-- Requirement --
Don't copy the pictures; return every other part of the records exactly.
━━━━
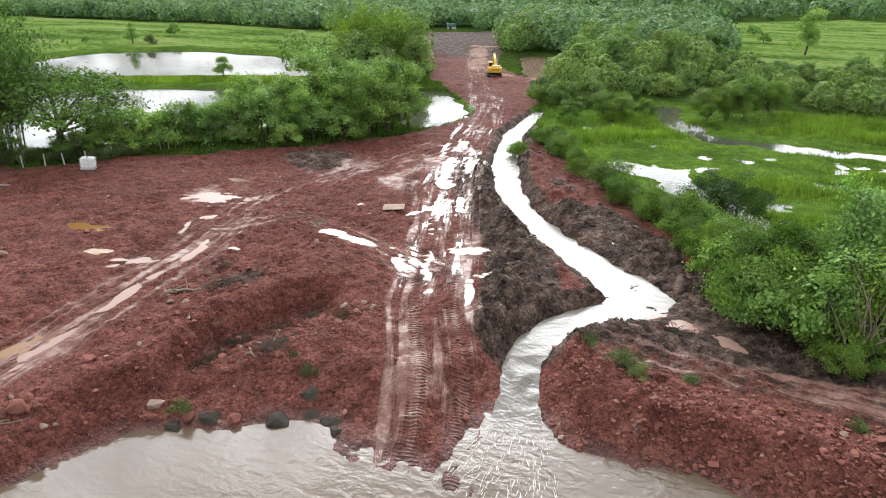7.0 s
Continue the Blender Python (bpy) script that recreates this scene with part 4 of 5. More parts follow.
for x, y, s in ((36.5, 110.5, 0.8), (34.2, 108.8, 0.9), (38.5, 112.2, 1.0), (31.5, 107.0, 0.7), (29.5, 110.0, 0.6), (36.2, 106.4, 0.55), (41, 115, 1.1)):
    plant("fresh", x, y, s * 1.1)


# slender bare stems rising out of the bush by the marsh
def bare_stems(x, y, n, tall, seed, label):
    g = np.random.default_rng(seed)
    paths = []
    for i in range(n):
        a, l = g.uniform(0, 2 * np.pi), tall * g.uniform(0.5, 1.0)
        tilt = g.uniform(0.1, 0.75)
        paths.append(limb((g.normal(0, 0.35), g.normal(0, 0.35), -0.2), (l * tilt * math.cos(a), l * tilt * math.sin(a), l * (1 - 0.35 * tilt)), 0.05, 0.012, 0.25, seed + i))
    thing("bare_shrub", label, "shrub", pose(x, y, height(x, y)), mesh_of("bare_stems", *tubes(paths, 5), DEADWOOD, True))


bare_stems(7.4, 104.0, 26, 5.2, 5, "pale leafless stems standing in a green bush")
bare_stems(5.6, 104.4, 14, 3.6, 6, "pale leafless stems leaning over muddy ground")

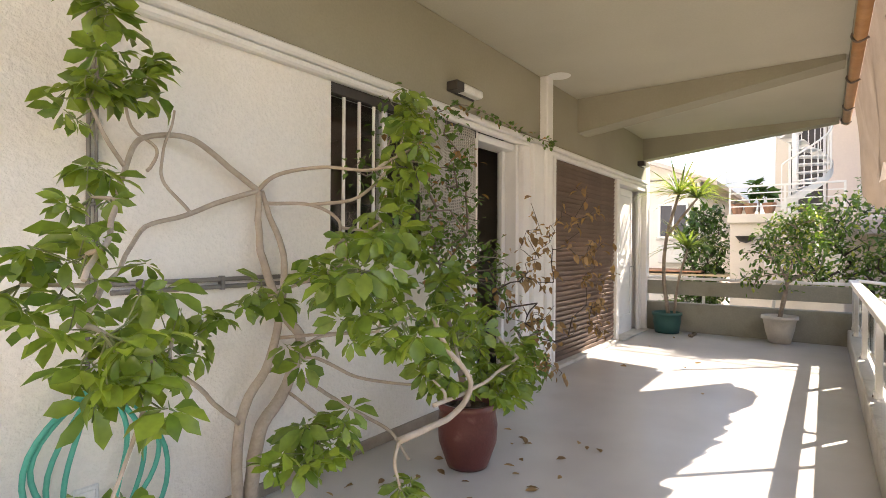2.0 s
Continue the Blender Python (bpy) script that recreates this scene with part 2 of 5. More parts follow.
━━━━
-- Solution --
7.0 s
Continue the Blender Python (bpy) script that recreates this scene with part 4 of 5. More parts follow.
for x, y, s in ((36.5, 110.5, 0.8), (34.2, 108.8, 0.9), (38.5, 112.2, 1.0), (31.5, 107.0, 0.7), (29.5, 110.0, 0.6), (36.2, 106.4, 0.55), (41, 115, 1.1)):
    plant("fresh", x, y, s * 1.1)


# slender bare stems rising out of the bush by the marsh
def bare_stems(x, y, n, tall, seed, label):
    g = np.random.default_rng(seed)
    paths = []
    for i in range(n):
        a, l = g.uniform(0, 2 * np.pi), tall * g.uniform(0.5, 1.0)
        tilt = g.uniform(0.1, 0.75)
        paths.append(limb((g.normal(0, 0.35), g.normal(0, 0.35), -0.2), (l * tilt * math.cos(a), l * tilt * math.sin(a), l * (1 - 0.35 * tilt)), 0.05, 0.012, 0.25, seed + i))
    thing("bare_shrub", label, "shrub", pose(x, y, height(x, y)), mesh_of("bare_stems", *tubes(paths, 5), DEADWOOD, True))


bare_stems(7.4, 104.0, 26, 5.2, 5, "pale leafless stems standing in a green bush")
bare_stems(5.6, 104.4, 14, 3.6, 6, "pale leafless stems leaning over muddy ground")

2.0 s
Continue the Blender Python (bpy) script that recreates this scene with part 2 of 5. More parts follow.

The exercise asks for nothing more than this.